▶ STORED DATA
--

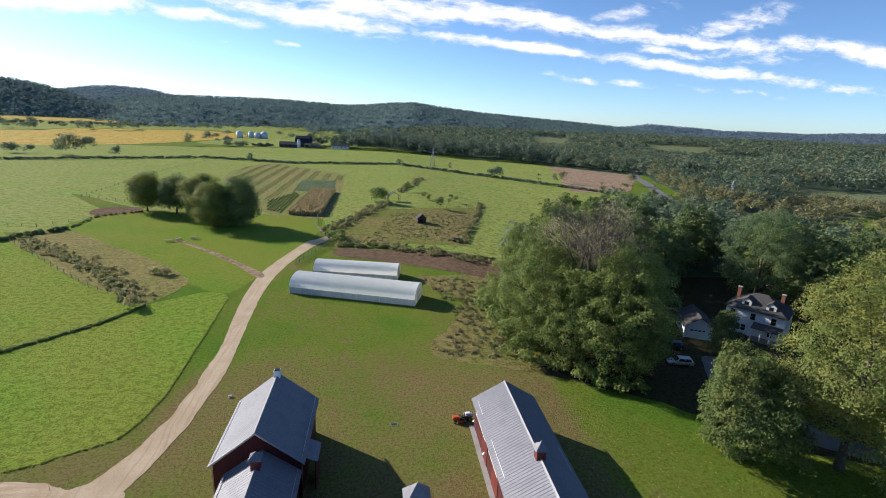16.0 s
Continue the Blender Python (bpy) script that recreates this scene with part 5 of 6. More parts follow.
estate_car(pose(58.3, 48.2, gz(58, 48), 0, 0, 78), "silver car on the shaded house drive", CAR_SILVER)
estate_car(pose(61.0, 55.0, gz(61, 55), 0, 0, 80), "dark blue car beside the white garage", CAR_NAVY)

# ---------------------------------------------------------------- yard things


def stone_post(x, y, h, lean, turn):
    ob = thing("stone_post", pose(x, y, gz(x, y), lean, lean * 0.6, turn), "square granite bollard post set in grass", "bollard", "granite posts")
    w = 0.115
    part("shaft", Geo().add([(-w, -w, -0.2), (w, -w, -0.2), (w, w, -0.2), (-w, w, -0.2), (-w * 0.92, -w * 0.95, h), (w * 0.95, -w * 0.9, h - 0.02), (w * 0.9, w * 0.94, h + 0.015), (-w * 0.95, w * 0.9, h)],
                            [(3, 2, 1, 0), (4, 5, 6, 7), (0, 1, 5, 4), (1, 2, 6, 5), (2, 3, 7, 6), (3, 0, 4, 7)]), GRANITE, ob, bevel=0.018)


for i, (x, y, h) in enumerate([(-21.9, 15.6, 1.12), (-21.75, 11.35, 1.15), (-20.7, 8.3, 1.08), (-19.6, 5.5, 1.12), (-18.0, 2.75, 1.1), (-16.1, 0.65, 1.1), (-12.9, -0.3, 1.02), (-11.3, 2.65, 1.05)]):
    stone_post(x, y, h, 1.5 * math.sin(i * 2.1), 12 * i)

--

▶ DO THIS
Pull every line containing "part" from the data.

▶ SOLUTION FOR THIS TASK
Continue the Blender Python (bpy) script that recreates this scene with part 5 of 6. More parts follow.
    part("shaft", Geo().add([(-w, -w, -0.2), (w, -w, -0.2), (w, w, -0.2), (-w, w, -0.2), (-w * 0.92, -w * 0.95, h), (w * 0.95, -w * 0.9, h - 0.02), (w * 0.9, w * 0.94, h + 0.015), (-w * 0.95, w * 0.9, h)],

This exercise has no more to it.